Early in President George W. Bush’s administration, Secretary of Defense Donald Rumsfeld sent the President a one-page memo related to the 2001 Quadrennial Defense Review. It covered 100 years of international security in just 12 sentences. Its message was simple. Even though past security issues were linked, it was uncertain what the US would need in the future.

The memo exemplifies how policymakers value history for policymaking, but have little time or patience for reading long, detailed treatments of it.

Despite its length, Robert B. Zoellick’s book America in the World: A History of U.S. Diplomacy and Foreign Policy is the kind of work those in national security may find useful. In my experience in the IC, friends and foes of the US have artful ways of using past US diplomatic history as a way to justify some of their own policy positions. If US officials want to deftly deal with these awkward situations, as well as craft practical policies, having a framework for understanding and presenting US diplomacy is invaluable. This is what Zoellick aims to provide.

Many in US foreign policy circles will recognize Zoellick from his tenure in public service and as former President of the World Bank. He has a wealth of experience. His career bridged the end of the Cold War and the 21st century and he served under six US presidents. While most of his views were shaped from serving as Deputy Secretary, Under Secretary, and Counselor at the State Department, his outlook is also informed by serving as Ambassador and US Trade Representative, Counselor to the Secretary of the Treasury, and as the White House Deputy Chief of Staff.

Zoellick sets a high bar for himself. He sees his book as a counterpoint to other wide-ranging treatments of US foreign policy, such as Henry Kissinger’s Diplomacy and Russell Walter Mead’s Special Providence: American Foreign Policy and How It Changed the World. Zoellick believes these works oversimplify messy facts.

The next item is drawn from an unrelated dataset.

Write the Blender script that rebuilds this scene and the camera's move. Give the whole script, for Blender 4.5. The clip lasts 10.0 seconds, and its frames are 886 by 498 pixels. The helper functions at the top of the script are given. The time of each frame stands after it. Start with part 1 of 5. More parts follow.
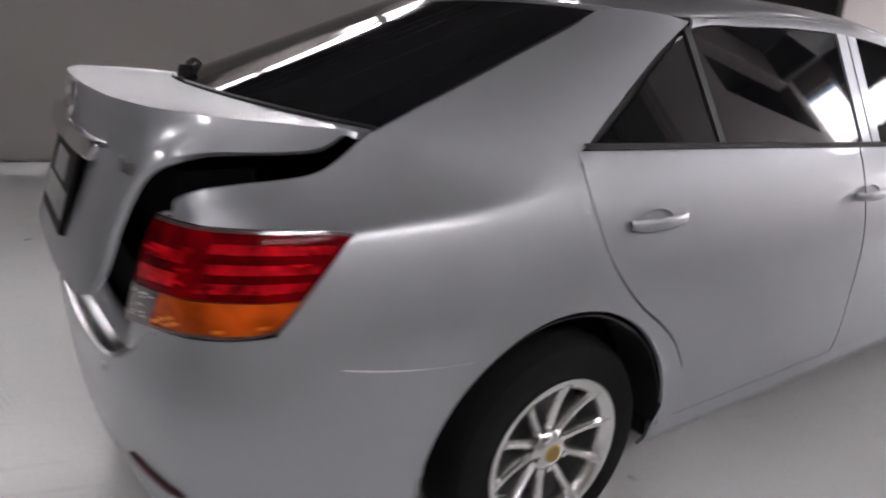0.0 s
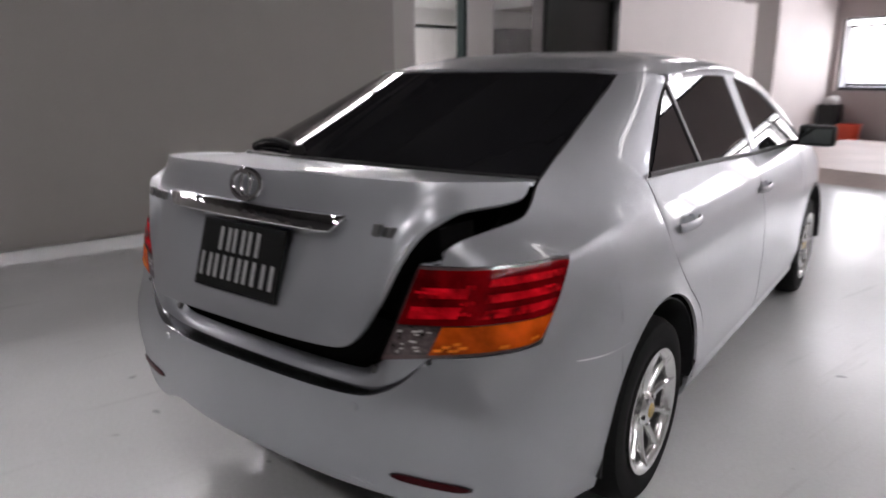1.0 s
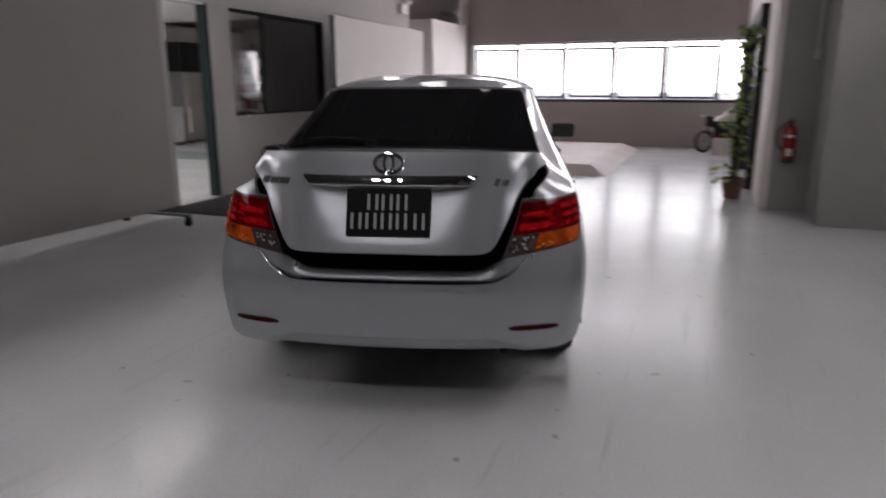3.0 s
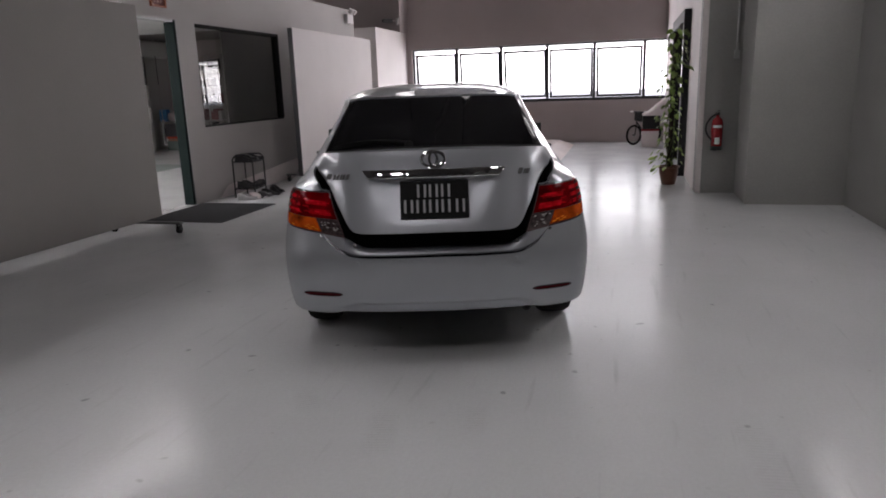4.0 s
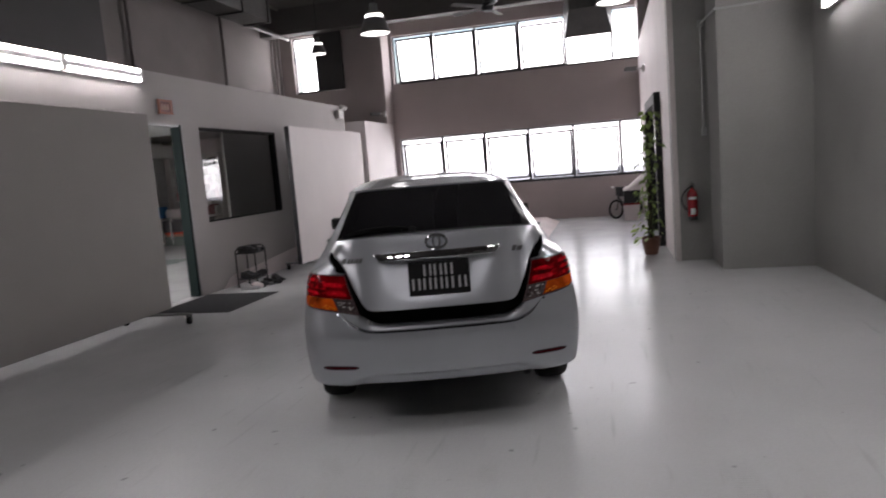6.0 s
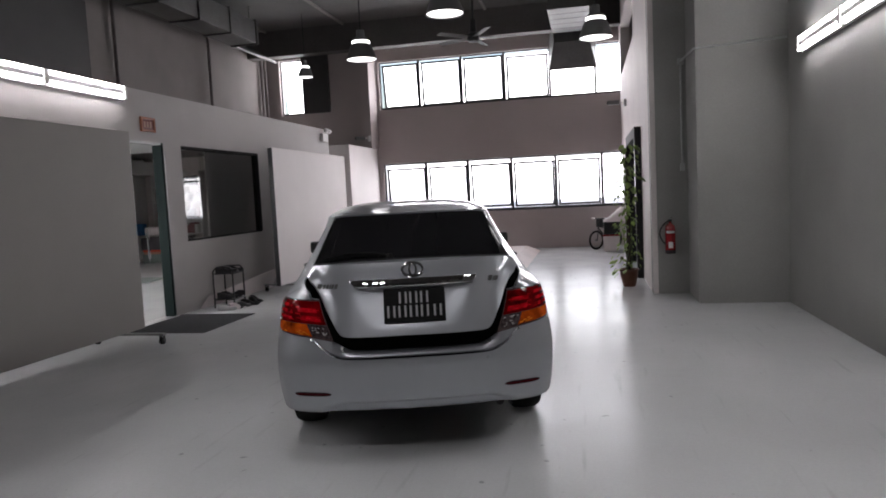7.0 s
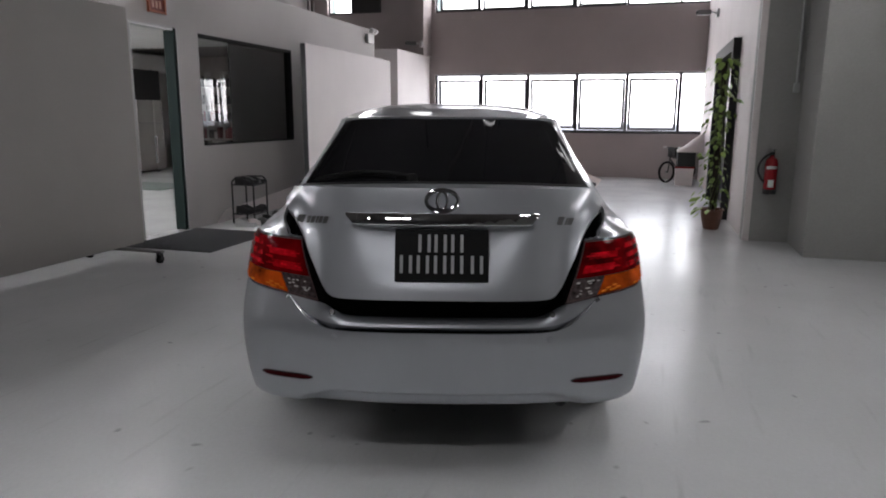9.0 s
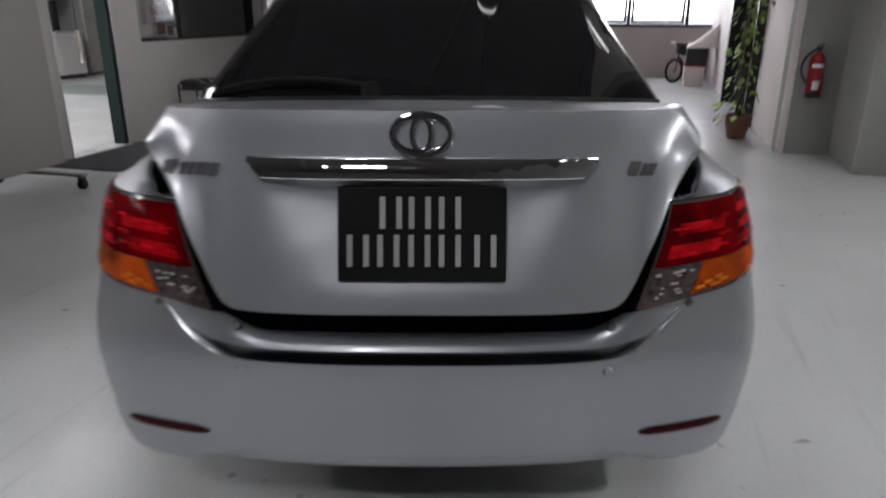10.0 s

By cramming complex causes into theoretical approaches, he thinks national security practitioner’s gain little to guide them through day-to-day work. For him, diplomacy is a practical effort to solve problems and achieve results, not apply theories. Zoellick writes, “pragmatic leaders usually have to juggle multiple issues, domestic as well as foreign…officials must balance not only time demands but the allocation of political and personal capital.”

Zoellick attempts to cover some 250 years of US diplomatic history, but unfortunately his analysis largely stops with President George H. W. Bush. Even though he offers a concluding chapter on how his framework of “five diplomatic traditions” has played out under Presidents Clinton, Bush, Obama, and Trump, he gives this section a light touch. As a consequence, Zoellick misses a prime opportunity to offer observations on an emerging “tradition” in US diplomacy—Presidents and Secretaries of State who better reflect the US population. Zoellick makes some passing references to Obama in his last chapter, but surprisingly Secretaries Madeline Albright, Colin Powell, Condoleezza Rice, and Hillary Clinton are all absent.

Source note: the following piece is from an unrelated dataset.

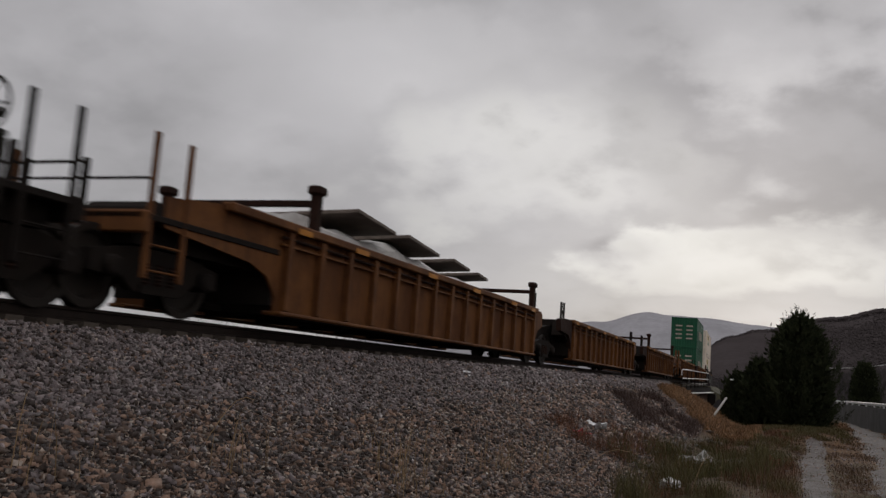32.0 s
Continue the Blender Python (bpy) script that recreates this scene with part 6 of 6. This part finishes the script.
def wrapped_load(u):
    """Sheeted goods and boards lying in the well."""
    root = thing("sheeted_load", "white sheeted load with loose boards in the well", "load")
    xs, ys = 9, 40
    s = Solid()
    for j in range(ys + 1):
        y = -6.2 + 12.4 * j / ys
        for i in range(xs + 1):
            x = -1.15 + 2.3 * i / xs
            f = (1 - abs(x / 1.15) ** 9) * min(1, (6.2 - abs(y)) / 0.6 + 0.05)
            s.v.append((x, y, 0.0 + f * (1.5 + 0.2 * noise.noise((x * 0.9, y * 0.8, 3)) + 0.08 * noise.noise((x * 2.5, y * 2.2, 5)) - 0.03 * y)))
    m = xs + 1
    s.f += [(j * m + i, j * m + i + 1, (j + 1) * m + i + 1, (j + 1) * m + i) for j in range(ys) for i in range(xs)]
    part("sheet", s, surface("white_plastic_sheet", (0.5, 0.49, 0.47), (0.33, 0.31, 0.29), 0.45, scale=2.5, dirt=(0.1, 0.08, 0.06), dirt_amount=0.5, streak=0.3, bump=0.4, fine=8), root)
    for y, z, l in ((-3.4, 1.74, 1.9), (-1.0, 1.66, 2.0), (1.4, 1.58, 1.3), (3.0, 1.5, 0.9)):
        b = part("board", Solid().box(-0.9, 1.15, -l / 2, l / 2, 0.0, 0.07, 0.01), ROD, root, "loose weathered board")
        b.location, b.rotation_euler = (0, y, z), (radians(-3), radians(-3), radians(3))
    TRAIN.append((root, u, 0.34, False))


def gates(r):
    """End gate posts with arms that stand above the sides."""
    for sy, y in ((-1, -6.2), (1, 6.9)):
        for sx in (-1, 1):
            part("gate_post", Solid().box(min(sx * 1.32, sx * 1.46), max(sx * 1.32, sx * 1.46), y - 0.09, y + 0.09, 1.5, 2.15, 0.02).box(min(sx * 1.28, sx * 1.5), max(sx * 1.28, sx * 1.5), y - 0.15, y + 0.15, 2.1, 2.24, 0.03), STEEL_RUST, r, "dark gate post")
        part("gate_bar", Solid().box(-1.4, 1.4, y - 0.05, y + 0.05, 1.92, 2.02, 0.01), STEEL_RUST, r)


BROWN = "freight well-car unit with flat steel sides"


def smooth(text, paint, a, b, marks, **kw):
    car = well_car(text + " " + BROWN, "flat", paint, a, b, marks=marks, **kw)
    rs = random.Random(len(TRAIN) * 7 + 3)
    end = kw.get("half", 8.38)
    for y, z in ((-end + 1.0, 1.2), (-end + 1.6, 0.9), (-end + 2.1, 1.25), (end - 1.7, 0.75), (end - 1.9, 1.15), (end - 2.8, 1.3)):
        s = Solid()
        n = rs.randrange(2, 4)
        for i in range(n):
            a0, l = y + rs.uniform(-0.1, 0.1), rs.uniform(0.2, 0.42)
            zz = z - i * 0.075
            s.slab_x([(a0, zz), (a0 + l, zz), (a0 + l, zz + 0.045), (a0, zz + 0.045)], 1.5, 1.509)
        tagged(part("stencil", s, FAINT, car), kind="stuff")
    for z in (0.43, 1.395):
        part("weld_seam", Solid().box(1.5, 1.5035, -end + 0.05, end - 0.05, z, z + 0.012), STEEL_DARK, car)
    for far, sy in ((a, -1), (b, 1)):
        if far == CP:
            y = sy * (end + 1.02)
            part("reflector", Solid().box(1.5, 1.506, y - 0.2, y + 0.2, 1.2, 1.4), REFLECT, car, "orange reflective patch")
            rows = Solid()
            for k in range(4):
                rows.box(1.5, 1.5045, y - 0.24, y + 0.24, 0.99 + 0.05 * k, 1.015 + 0.05 * k)
            tagged(part("stencil", rows, LETTER_WHITE, car, "rows of white stencilled bars"), kind="stuff")
    xl = 1.5 if a == CP else 1.44
    part("label_plate", Solid().box(xl, xl + 0.007, -end - 0.6, -end - 0.42, 1.1, 1.3), LETTER_WHITE, car, "small white data label")
    return car


def ribbed(text, paint, a, b, marks=None, **kw):
    return well_car(text + " freight well-car unit with upright side posts", "ribbed", paint, a, b, marks=marks, **kw)


unit(-16.8, smooth("brown graffiti-marked", "rust", CP, AR, None, knob=True, open_guides=True), "white", "white")
unit(2.74, smooth("brown graffiti-marked", "rust", AR, AR, g0, knob=True, open_guides=True), "white", "white")
unit(22.25, smooth("rust-brown, red graffiti-covered", "rust", AR, AR, g1, knob=True), "clean", "white")
unit(41.82, smooth("ochre-brown, patched", "ochre", AR, CP, g2, knob=True, brake=1), "faded", "orange")
unit(65.62, smooth("ochre-brown, numbered", "ochre", CP, AR, g3), "clean", "orange")
unit(85.38, smooth("brown, pink graffiti-marked", "rust", AR, AR, g4), "clean", "clean")
unit(104.88, smooth("ochre-brown, scrawled", "ochre", AR, CP, g5), "clean", "white")
unit(128.59, smooth("tawny brown, white graffiti-covered", "tawny", CP, AR, g6), "clean", "white")
unit(148.17, smooth("tawny brown, green-patched", "tawny", AR, AR, g7), "pale", "white")
unit(167.67, smooth("tawny brown, black-lettered", "tawny", AR, CP, g8, brake=1), "clean", "white")
unit(191.53, smooth("red-brown, patched", "redbrown", CP, AR, g9), "bright", "white")
unit(211.06, smooth("red-brown, black graffiti-covered", "redbrown", AR, AR, g10), "slant", "clean")
unit(230.56, smooth("red-brown, grey graffiti-marked", "redbrown", AR, CP, g11), "faded")
unit(254.10, ribbed("weathered yellow-ochre", "yellow", CP, AR, gy), "faded")
unit(273.66, ribbed("weathered yellow-ochre", "yellow", AR, AR, gy), "clean")
unit(293.33, ribbed("weathered yellow-ochre", "yellow", AR, CP, gy, knob=True), ("bright", T))
unit(316.79, ribbed("red-brown, widely posted", "redbrown", CP, CP, gb, ribs=2.0, chord=CHORD, knob=False), ("clean", T))
unit(340.46, smooth("maroon, graffiti-marked", "maroon", CP, AR, g16, knob=True, open_guides=True), ("clean", T), ("white", T))
unit(360.26, smooth("maroon, blue graffiti-marked", "maroon", AR, AR, g17, open_guides=True), ("clean", T), ("white", T))
unit(379.80, smooth("maroon, pink graffiti-marked", "maroon", AR, CP, g18, knob=True, brake=1, open_guides=True), ("clean", T), ("pale", T))
unit(403.41, ribbed("weathered brown", "brownrib", CP, CP, gb, ribs=1.14, chord=CHORD, brake=1), "faded", ("clean", T))
unit(426.97, ribbed("weathered brown", "brownrib", CP, CP, gb, ribs=1.05, chord=CHORD, brake=1), "clean", ("clean", T))
K48 = dict(half=7.9, joint=9.0, coupler=10.85, open_guides=True, knob=True)
unit(449.62, smooth("slate-grey, worn", "slate", CP, AR, g48(141, "plain"), **K48), "red")
unit(467.60, smooth("slate-grey, empty, graffiti-covered", "slate", AR, AR, g48(142, "loop"), **K48))
unit(485.69, smooth("slate-grey, graffiti-marked", "slate", AR, AR, g48(143, "tall"), **K48), "red")
unit(503.36, smooth("slate-grey, teal graffiti-lettered", "slate", AR, AR, g48(144, "word"), **K48), "redlow")
unit(521.46, smooth("slate-grey, blue-patched", "slate", AR, CP, g48(145, "plain"), brake=1, **K48), "blue")
K40 = dict(half=7.2, joint=9.7, coupler=10.6, reach=2.6, guides=False)
unit(543.10, ribbed("loaded yellow-ochre", "amber", CP, AR, lambda r: gates(r), ribs=1.0, **K40))

wrapped_load(543.10)
unit(562.50, ribbed("empty yellow-ochre", "amber", AR, AR, None, ribs=1.0, **K40))
unit(581.90, ribbed("empty yellow-ochre", "amber", AR, CP, gates, ribs=1.0, **K40))
unit(603.50, ribbed("empty yellow-ochre", "amber", CP, AR, None, ribs=1.0, **K40))
unit(622.90, ribbed("yellow-ochre, loaded", "amber", AR, CP, None, ribs=1.0, **K40), "green", "green")
unit(645.00, smooth("slate-grey", "slate", CP, CP, None), "white", "white")


def motions():
    times = [2 * k for k in range(17)]
    for ob, u, up, turned in TRAIN:
        walk(ob, [(t, on_track(u - travel(t), up, turned)) for t in times])
    walk(SUV, [(t, pose(6.2 - 1.1 * (t - 7) + 0.25, 70 + 25 * (t - 7), 0.9, 0, 0, 2.5)) for t in (0, 8, 16, 24, 32)])


motions()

Taking a grand, high-level view of history, as Zoellick does, naturally leaves some things out. But it is surprising that military force, or rather the threat of military force, is absent from his framework. The most glaring omission, however, is the role US intelligence has played supporting US foreign policy and diplomacy, which surely fits somewhere in Zoellick’s analytic framework. Along with the US’s shift in attitude about alliances following WWII, the US also embraced a peacetime national intelligence system, including the use of covert action. While true that in 1947 Secretary of State George Marshall rejected the idea that the State Department should take responsibility for conducting covert action, none were opposed to using such tactics against the Soviet Union. Under the CIA, covert operations became a feature, for better or worse, in US foreign policy.

American attitudes about intelligence and the role it plays in foreign policy decision-making and action has changed considerably in the last 73 years. But its role in supporting US foreign policy is a fact. Covert operations, from Radio Free Europe to efforts to arm the Mujahedeen against Soviet invaders in Afghanistan in the 1980s, were all undertaken as part of US foreign policy objectives. Equally important, CIA’s ability to monitor foreign adversaries was key to Congress’s willingness to support arms control treaties. Moreover, the so called “Five Eyes” partnership among the US, UK, Australia, Canada, and New Zealand as well as intelligence relationship with NATO, East Asian, and Middle Eastern states are key parts of the US formal and informal alliance systems.

Zoellick focuses on what he calls “five traditions” in American diplomacy. These traditions are more akin to themes that Zoellick blends into his narrative, which is organized mostly around several past presidents and secretaries of state during the birth of the US, its policies leading up to World War I, the interwar period, the Cold War, and early post-Cold War.

America in the World is not designed to be a handy reference on US diplomatic policies, approaches to different regions, or functional issues. But along with several other recent books by former officials, such as former Secretary of Defense and CIA Director Robert Gates, his book will help spark debate about what drives US diplomacy. Institutionalism is an underlying theme in Zoellick’s work, and it will certainly promote reflection on what past US diplomacy has wrought, how it can be framed, and what may be needed going forward in an uncertain and evolving world.

This book earns a solid three out of four trench coats.